The issue, it seems to me, is a parallel with husbands and wives.  A billboard in the “God speaks” series says “Great wedding.  Now, invite Me into the marriage.”  This is the philosophy of the Worldwide Marriage Encounter movement:  “A wedding is a day; a marriage is a lifetime.”  In the same way, although the sacrifice of Jesus Christ is “once for all,” our personal “Yes” (or “I do”) is not:  it must be renewed daily, and falling away is possible because we are not God.

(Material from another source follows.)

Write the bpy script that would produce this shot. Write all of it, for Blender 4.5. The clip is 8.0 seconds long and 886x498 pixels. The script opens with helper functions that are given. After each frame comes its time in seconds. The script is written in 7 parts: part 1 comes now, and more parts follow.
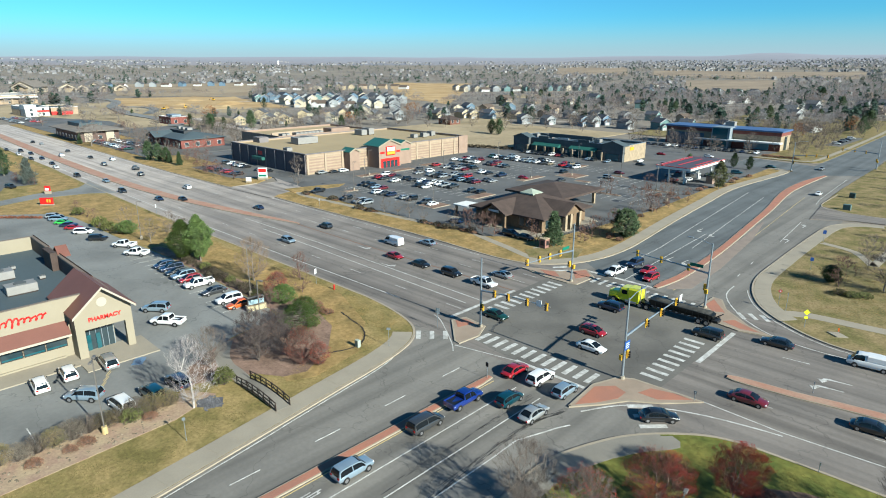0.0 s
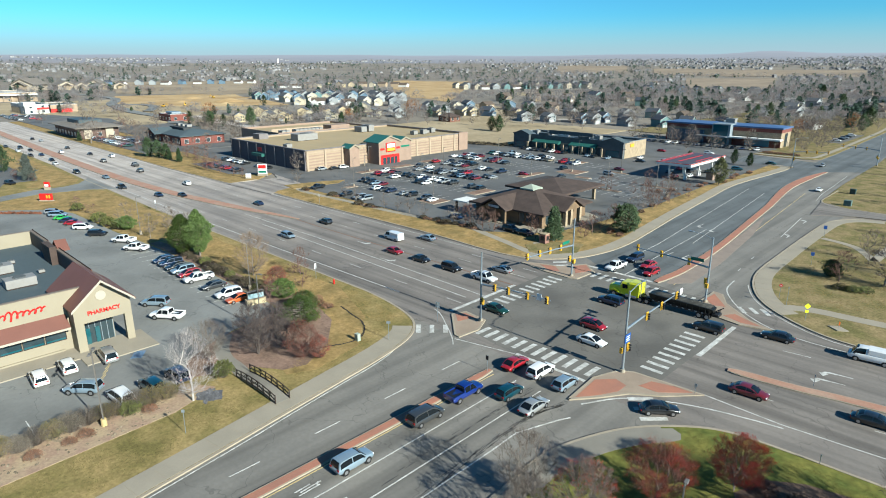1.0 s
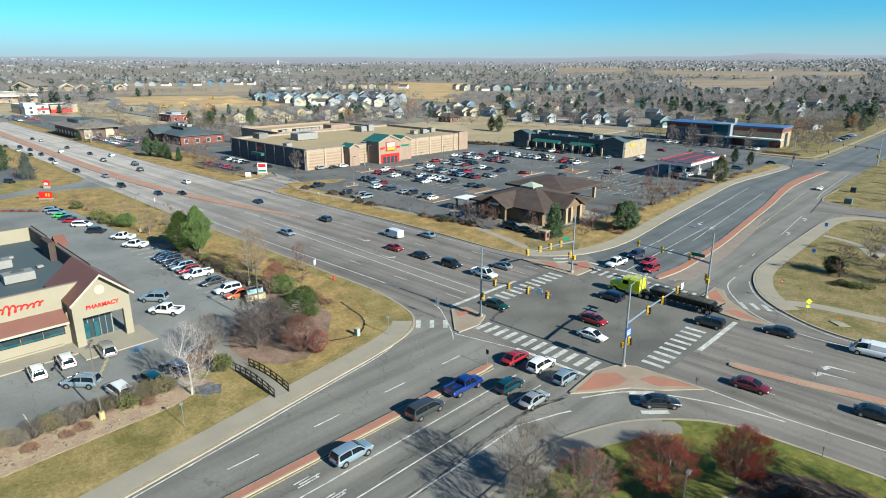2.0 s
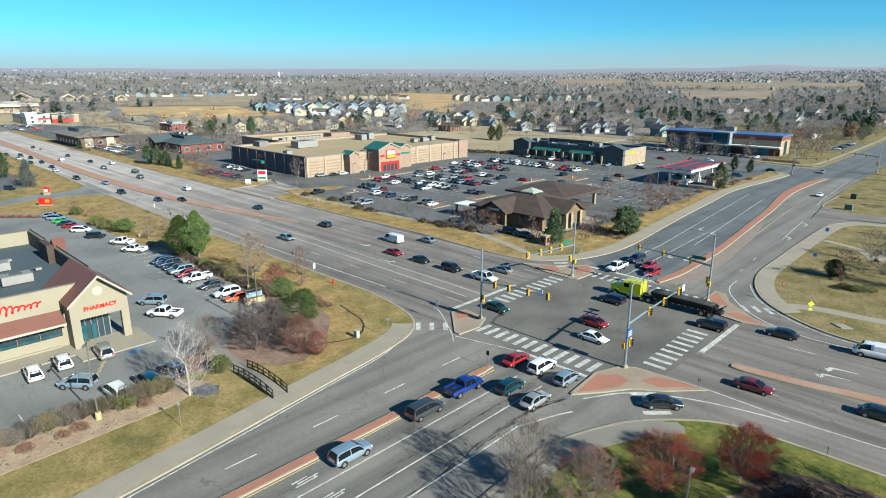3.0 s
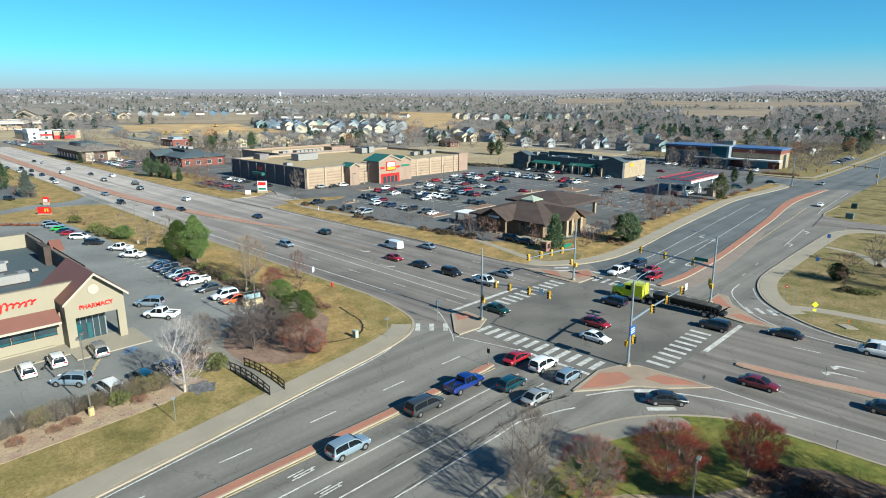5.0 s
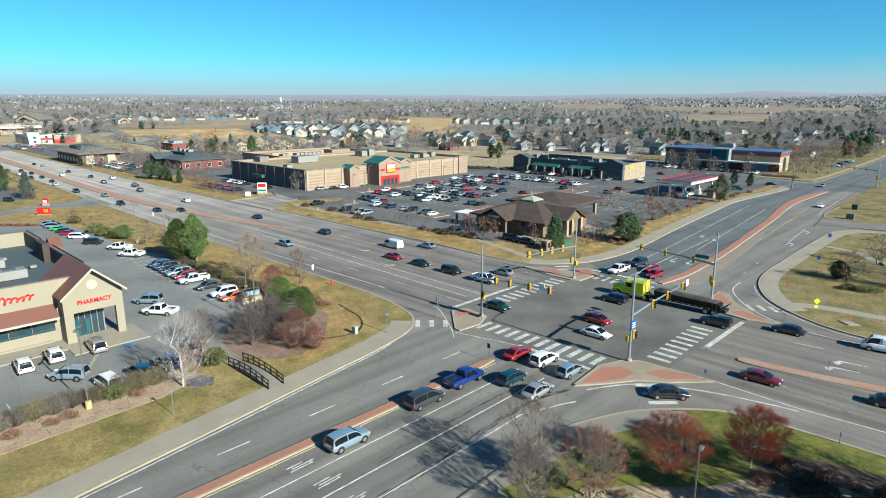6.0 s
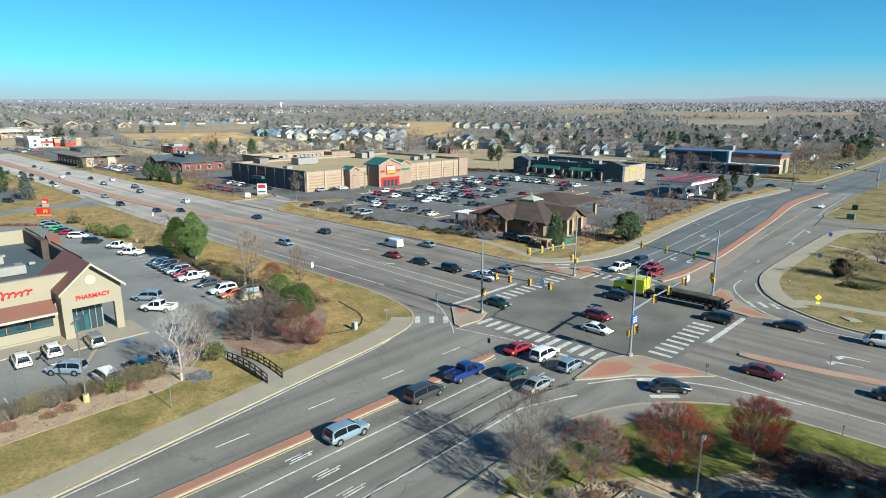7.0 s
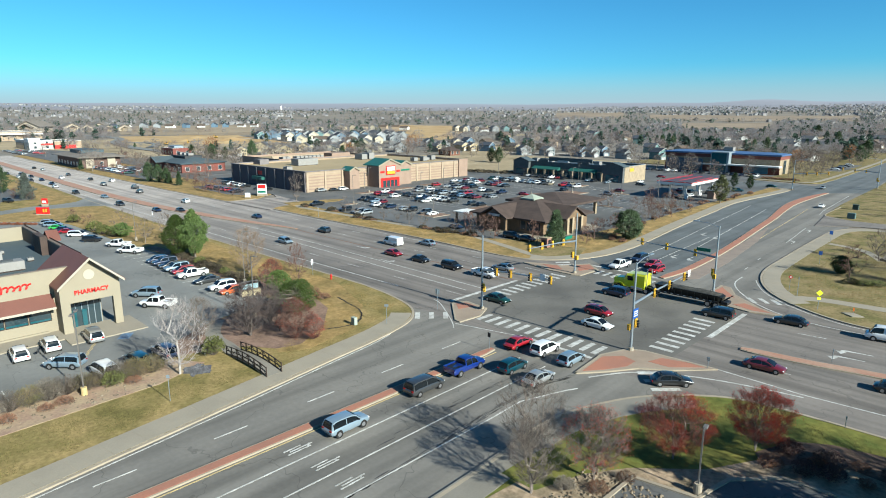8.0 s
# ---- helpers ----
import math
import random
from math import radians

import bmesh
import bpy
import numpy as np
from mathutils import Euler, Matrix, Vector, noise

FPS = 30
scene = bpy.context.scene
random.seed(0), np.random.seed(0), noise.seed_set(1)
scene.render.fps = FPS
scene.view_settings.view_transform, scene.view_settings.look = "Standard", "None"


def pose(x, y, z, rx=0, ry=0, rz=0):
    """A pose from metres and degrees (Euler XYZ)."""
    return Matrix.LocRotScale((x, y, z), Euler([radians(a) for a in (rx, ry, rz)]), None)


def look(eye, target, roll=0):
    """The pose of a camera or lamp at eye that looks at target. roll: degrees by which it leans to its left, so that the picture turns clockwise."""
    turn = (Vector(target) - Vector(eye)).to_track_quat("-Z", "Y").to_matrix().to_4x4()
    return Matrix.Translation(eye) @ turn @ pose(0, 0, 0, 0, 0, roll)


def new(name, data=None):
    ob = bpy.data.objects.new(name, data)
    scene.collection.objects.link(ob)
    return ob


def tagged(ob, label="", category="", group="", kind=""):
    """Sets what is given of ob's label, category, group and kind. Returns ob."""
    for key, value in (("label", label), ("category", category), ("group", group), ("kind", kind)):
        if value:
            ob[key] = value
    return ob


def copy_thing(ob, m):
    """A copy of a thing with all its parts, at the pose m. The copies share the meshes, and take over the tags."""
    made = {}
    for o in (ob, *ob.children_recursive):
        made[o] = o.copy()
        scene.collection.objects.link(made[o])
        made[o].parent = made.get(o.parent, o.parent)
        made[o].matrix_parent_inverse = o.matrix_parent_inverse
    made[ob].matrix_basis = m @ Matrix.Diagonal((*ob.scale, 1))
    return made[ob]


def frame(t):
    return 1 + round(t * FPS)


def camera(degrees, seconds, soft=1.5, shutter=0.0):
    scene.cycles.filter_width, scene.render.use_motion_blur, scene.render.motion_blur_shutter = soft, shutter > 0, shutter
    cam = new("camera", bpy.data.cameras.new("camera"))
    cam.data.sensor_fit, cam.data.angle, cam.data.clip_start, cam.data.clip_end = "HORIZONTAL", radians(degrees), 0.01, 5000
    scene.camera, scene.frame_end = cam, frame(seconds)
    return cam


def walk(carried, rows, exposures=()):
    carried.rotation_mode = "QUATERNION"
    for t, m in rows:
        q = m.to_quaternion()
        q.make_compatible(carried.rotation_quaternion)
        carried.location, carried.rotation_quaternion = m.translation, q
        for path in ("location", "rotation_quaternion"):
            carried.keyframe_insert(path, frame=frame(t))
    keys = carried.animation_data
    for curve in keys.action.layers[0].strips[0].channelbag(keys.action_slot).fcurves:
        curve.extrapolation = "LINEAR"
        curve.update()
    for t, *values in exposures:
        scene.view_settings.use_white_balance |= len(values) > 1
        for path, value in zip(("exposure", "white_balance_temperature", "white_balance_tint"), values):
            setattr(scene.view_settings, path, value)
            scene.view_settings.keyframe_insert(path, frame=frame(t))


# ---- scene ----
# World: x runs along the main road, y along the cross road, origin in the middle of the junction.
cam = camera(72.0, 8.0, soft=1.0)
PATH = [
    # seconds, height, pitch
    (0.0, 35.17, -16.71), (0.5, 34.88, -16.80), (1.0, 34.50, -16.86), (1.5, 34.04, -16.86),
    (3.0, 32.25, -15.66), (3.5, 31.61, -15.10), (4.0, 30.93, -14.56), (4.5, 30.25, -14.18),
    (6.0, 28.25, -13.33), (6.5, 27.67, -13.12), (7.0, 27.05, -12.88), (7.5, 26.45, -12.68), (8.0, 25.92, -12.53),
]
walk(cam, [(t, pose(41.92, -70.31, z, 90 + p, 0, 44.24)) for t, z, p in PATH], [(0.0, 1.29, 5800, 0), (8.0, 1.27, 5800, 0)])

# ---- light ----
SUN_EL, SUN_AZ = 27.0, 0.7          # degrees; azimuth from +x towards +y
world = bpy.data.worlds.new("world")
scene.world = world
world.use_nodes = True
wn = world.node_tree.nodes
sky = wn.new("ShaderNodeTexSky")
sky.sky_type = "NISHITA"
sky.sun_disc = False
sky.sun_elevation = radians(SUN_EL)
sky.sun_rotation = radians(90 - SUN_AZ)
sky.altitude, sky.air_density, sky.dust_density, sky.ozone_density = 1600, 1.0, 0.8, 4.0
tint = wn.new("ShaderNodeMix")
tint.data_type, tint.blend_type = "RGBA", "MULTIPLY"
tint.inputs[0].default_value = 1.0
tint.inputs[7].default_value = (0.46, 0.95, 1.06, 1)     # clear dry winter air
world.node_tree.links.new(sky.outputs[0], tint.inputs[6])
world.node_tree.links.new(tint.outputs[2], wn["Background"].inputs[0])
wn["Background"].inputs[1].default_value = 0.051
sun_data = bpy.data.lights.new("sun", "SUN")
sun_data.energy, sun_data.angle, sun_data.color = 5.0, radians(0.55), (1.0, 0.91, 0.77)
sun = new("sun", sun_data)
e, a = radians(SUN_EL), radians(SUN_AZ)
sun.matrix_world = look((60 * math.cos(e) * math.cos(a), 60 * math.cos(e) * math.sin(a), 60 * math.sin(e) + 60), (0, 0, 60))


# ---- materials ----
REFLECT = 0.8          # every surface sends back this share of its nominal colour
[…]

Will Christ ever say “No” to us?  Never (read II Cor. 1:18ff. & Rom. 8:1)!  Can we say “No” to God?  Unfortunately, we can.  So we pray for one another, we hope in God’s mercy, we train spiritually on an ongoing basis, and we daily re-commit ourselves to our Lord.   And where can you make this ongoing re-commitment to our Lord?  Every time you participate in the Eucharist and proclaim your “Amen!”  Every time, too, you enter a church and bless yourself with holy water (from the baptismal font), you re-claim your baptism.  How “adult” can you get?!  Do it with conscious and deliberate faith, hope and love.  Be His!!

Just a footnote:  remember that “purgatory” is in fact the vestibule of heaven, so don’t feel drawn into a discussion of that issue!  If you think you’d be heading toward purgatory, it means you’d be heading into heaven!  So be bold and say YES!